## Task requirements
Copy each line exactly. Drop every picture.

## Supplied information

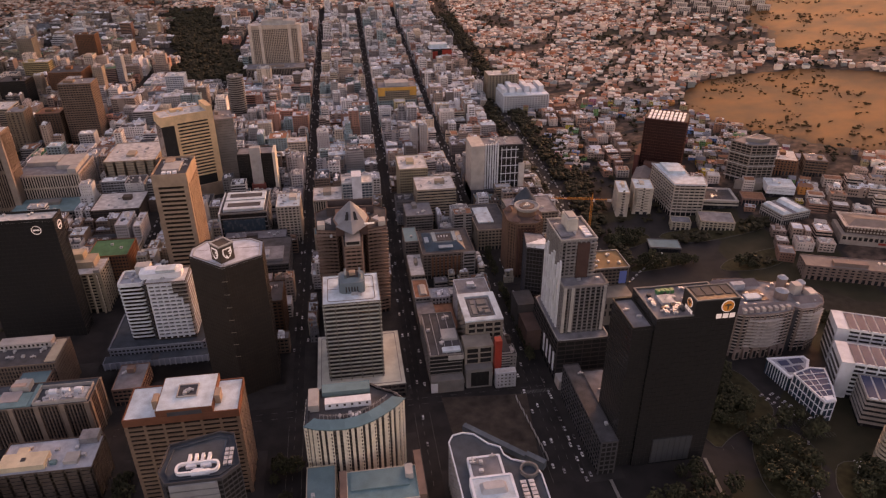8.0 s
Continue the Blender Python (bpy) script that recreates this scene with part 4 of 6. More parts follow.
for k in range(9):
    for y in (-20, -6, 8):
        part("roof_louvre", Geo().box(-24 + k * 5.4, -20.6 + k * 5.4, y, y + 11, ct + 0.4, ct + 1.4), WHITE_PAINT, t)
gh = building("gabled_hall", "long brown hall with a ridged grey roof", 462, 482, 736, 782, 26, yaw=-31, bay=4, pier=1.2, wall=wall_paint(0.36, 0.26, 0.22), roof=ROOF_GREY, plant=0, big=False)
part("ridge_roof", Geo().gable(-23, 23, -10.4, 10.4, 26.3 - gh.location.z, 31 - gh.location.z), wall_paint(0.26, 0.22, 0.21), gh, m=pose(0, 0, 0, 0, 0, 90))
part("lower_block", Geo().box(-34, -27.6, -28, 20, -6, ct - 50), wall_paint(0.16, 0.06, 0.05), t)
part("lower_block", Geo().box(-20, 34, -36, -23.6, -8, ct - 58), wall_paint(0.2, 0.1, 0.08), t)

t = building("orange_top_block", "beige block with orange end bays over teal storeys", 147, 212, 1118, 1158, 60, bay=4, pier=1.0, wall=wall_paint(0.42, 0.34, 0.26), roof=ROOF_GREY, plant=3, big=False)
for x0, x1 in ((146.4, 158), (201, 212.6)):
    slab(t, "orange_bay", x0, x1, 1116.6, 1118, 46, 60.6, wall_paint(0.75, 0.38, 0.1), "orange end bay")
slab(t, "orange_band", 158, 201, 1116.8, 1118, 55, 60.4, wall_paint(0.7, 0.36, 0.1))
slab(t, "teal_front", 147, 212, 1116.8, 1117.8, 22, 38, wall_paint(0.26, 0.36, 0.36))
for k in range(14):
    for z in (25, 30, 35):
        slab(t, "teal_window", 149 + k * 4.5, 151.4 + k * 4.5, 1116.5, 1116.9, z, z + 2, GLASS_BLACK)
slab(t, "roof_house", 160, 200, 1126, 1150, 60.3, 66, PALE)
slab(t, "green_flank", 146.2, 147, 1118, 1158, 22, 47, ROOF_TEAL)
building("yellow_annexe", "small pale yellow block in front of taller offices", 172, 190, 1090, 1110, 42, bay=4, pier=1.4, wall=wall_paint(0.7, 0.6, 0.36), roof=ROOF_PALE, plant=2, big=False)
building("low_pale_block", "low pale block with a white roof", 192, 214, 1088, 1112, 28, bay=4, pier=1.4, wall=PALE, roof=ROOF_WHITE, plant=3)
building("low_grey_block", "low grey block with a flat roof", 146, 170, 1088, 1112, 28, bay=4, pier=1.4, wall=CONCRETE, roof=ROOF_SILVER, plant=3)
t = building("red_black_block", "black and red cubic building", 272, 318, 1392, 1430, 62, wall=DARK, glass=GLASS_BLACK, roof=ROOF_WHITE, bay=6, pier=0.6, plant=3)
slab(t, "red_panel", 272, 289, 1390.4, 1391.5, 34, 58, RED_PANEL)
slab(t, "red_panel", 299, 318.6, 1390.4, 1391.5, 32, 61, RED_PANEL)
slab(t, "red_flank", 318.4, 319.2, 1392, 1430, 32, 60, RED_PANEL)
slab(t, "white_roof_house", 276, 312, 1404, 1428, 62.3, 70, ROOF_WHITE)
t = building("white_stepped_flats", "white stepped apartment block", 358, 438, 1080, 1140, 46, wall=WHITE, roof=ROOF_WHITE, bay=5, pier=1.8, plant=2, big=False)
for k in range(6):
    slab(t, "roof_gable", 360 + k * 13, 369 + k * 13, 1100, 1138, 46.3, 53 + (k % 2) * 4, WHITE)
slab(t, "front_deck", 400, 438, 1082, 1098, 46.3, 47.2, WHITE_PAINT)
building("tan_flats", "tan apartment slab behind white flats", 345, 400, 1146, 1180, 66, bay=6, pier=3, wall=wall_paint(0.44, 0.36, 0.28), roof=ROOF_PALE)
RT = disc(12.5, 18, -86, 1112)
plan("round_corner_tower", "grey round-balconied apartment tower", RT, 92, band=0.45, bay=0, out=1.0, wall=CONCRETE, roof=ROOF_GREY, plant=3)
building("far_flats", "beige apartment slab in the distance", -670, -604, 1497, 1520, 88, wall=STONE, roof=ROOF_GREY, bay=4, pier=1)
building("far_brown_tower", "tall brown brick tower block", -463, -424, 1540, 1570, 86, bay=3, pier=1.2, wall=BRICK, roof=ROOF_DARK)
building("grid_tower_far", "brown grid-fronted tower block", -329, -283, 1034, 1068, 108, bay=4, pier=1, wall=wall_paint(0.26, 0.18, 0.14), roof=ROOF_GREY)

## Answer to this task
8.0 s
Continue the Blender Python (bpy) script that recreates this scene with part 4 of 6. More parts follow.
for k in range(9):
    for y in (-20, -6, 8):
        part("roof_louvre", Geo().box(-24 + k * 5.4, -20.6 + k * 5.4, y, y + 11, ct + 0.4, ct + 1.4), WHITE_PAINT, t)
gh = building("gabled_hall", "long brown hall with a ridged grey roof", 462, 482, 736, 782, 26, yaw=-31, bay=4, pier=1.2, wall=wall_paint(0.36, 0.26, 0.22), roof=ROOF_GREY, plant=0, big=False)
part("ridge_roof", Geo().gable(-23, 23, -10.4, 10.4, 26.3 - gh.location.z, 31 - gh.location.z), wall_paint(0.26, 0.22, 0.21), gh, m=pose(0, 0, 0, 0, 0, 90))
part("lower_block", Geo().box(-34, -27.6, -28, 20, -6, ct - 50), wall_paint(0.16, 0.06, 0.05), t)
part("lower_block", Geo().box(-20, 34, -36, -23.6, -8, ct - 58), wall_paint(0.2, 0.1, 0.08), t)

t = building("orange_top_block", "beige block with orange end bays over teal storeys", 147, 212, 1118, 1158, 60, bay=4, pier=1.0, wall=wall_paint(0.42, 0.34, 0.26), roof=ROOF_GREY, plant=3, big=False)
for x0, x1 in ((146.4, 158), (201, 212.6)):
    slab(t, "orange_bay", x0, x1, 1116.6, 1118, 46, 60.6, wall_paint(0.75, 0.38, 0.1), "orange end bay")
slab(t, "orange_band", 158, 201, 1116.8, 1118, 55, 60.4, wall_paint(0.7, 0.36, 0.1))
slab(t, "teal_front", 147, 212, 1116.8, 1117.8, 22, 38, wall_paint(0.26, 0.36, 0.36))
for k in range(14):
    for z in (25, 30, 35):
        slab(t, "teal_window", 149 + k * 4.5, 151.4 + k * 4.5, 1116.5, 1116.9, z, z + 2, GLASS_BLACK)
slab(t, "roof_house", 160, 200, 1126, 1150, 60.3, 66, PALE)
slab(t, "green_flank", 146.2, 147, 1118, 1158, 22, 47, ROOF_TEAL)
building("yellow_annexe", "small pale yellow block in front of taller offices", 172, 190, 1090, 1110, 42, bay=4, pier=1.4, wall=wall_paint(0.7, 0.6, 0.36), roof=ROOF_PALE, plant=2, big=False)
building("low_pale_block", "low pale block with a white roof", 192, 214, 1088, 1112, 28, bay=4, pier=1.4, wall=PALE, roof=ROOF_WHITE, plant=3)
building("low_grey_block", "low grey block with a flat roof", 146, 170, 1088, 1112, 28, bay=4, pier=1.4, wall=CONCRETE, roof=ROOF_SILVER, plant=3)
t = building("red_black_block", "black and red cubic building", 272, 318, 1392, 1430, 62, wall=DARK, glass=GLASS_BLACK, roof=ROOF_WHITE, bay=6, pier=0.6, plant=3)
slab(t, "red_panel", 272, 289, 1390.4, 1391.5, 34, 58, RED_PANEL)
slab(t, "red_panel", 299, 318.6, 1390.4, 1391.5, 32, 61, RED_PANEL)
slab(t, "red_flank", 318.4, 319.2, 1392, 1430, 32, 60, RED_PANEL)
slab(t, "white_roof_house", 276, 312, 1404, 1428, 62.3, 70, ROOF_WHITE)
t = building("white_stepped_flats", "white stepped apartment block", 358, 438, 1080, 1140, 46, wall=WHITE, roof=ROOF_WHITE, bay=5, pier=1.8, plant=2, big=False)
for k in range(6):
    slab(t, "roof_gable", 360 + k * 13, 369 + k * 13, 1100, 1138, 46.3, 53 + (k % 2) * 4, WHITE)
slab(t, "front_deck", 400, 438, 1082, 1098, 46.3, 47.2, WHITE_PAINT)
building("tan_flats", "tan apartment slab behind white flats", 345, 400, 1146, 1180, 66, bay=6, pier=3, wall=wall_paint(0.44, 0.36, 0.28), roof=ROOF_PALE)
RT = disc(12.5, 18, -86, 1112)
plan("round_corner_tower", "grey round-balconied apartment tower", RT, 92, band=0.45, bay=0, out=1.0, wall=CONCRETE, roof=ROOF_GREY, plant=3)
building("far_flats", "beige apartment slab in the distance", -670, -604, 1497, 1520, 88, wall=STONE, roof=ROOF_GREY, bay=4, pier=1)
building("far_brown_tower", "tall brown brick tower block", -463, -424, 1540, 1570, 86, bay=3, pier=1.2, wall=BRICK, roof=ROOF_DARK)
building("grid_tower_far", "brown grid-fronted tower block", -329, -283, 1034, 1068, 108, bay=4, pier=1, wall=wall_paint(0.26, 0.18, 0.14), roof=ROOF_GREY)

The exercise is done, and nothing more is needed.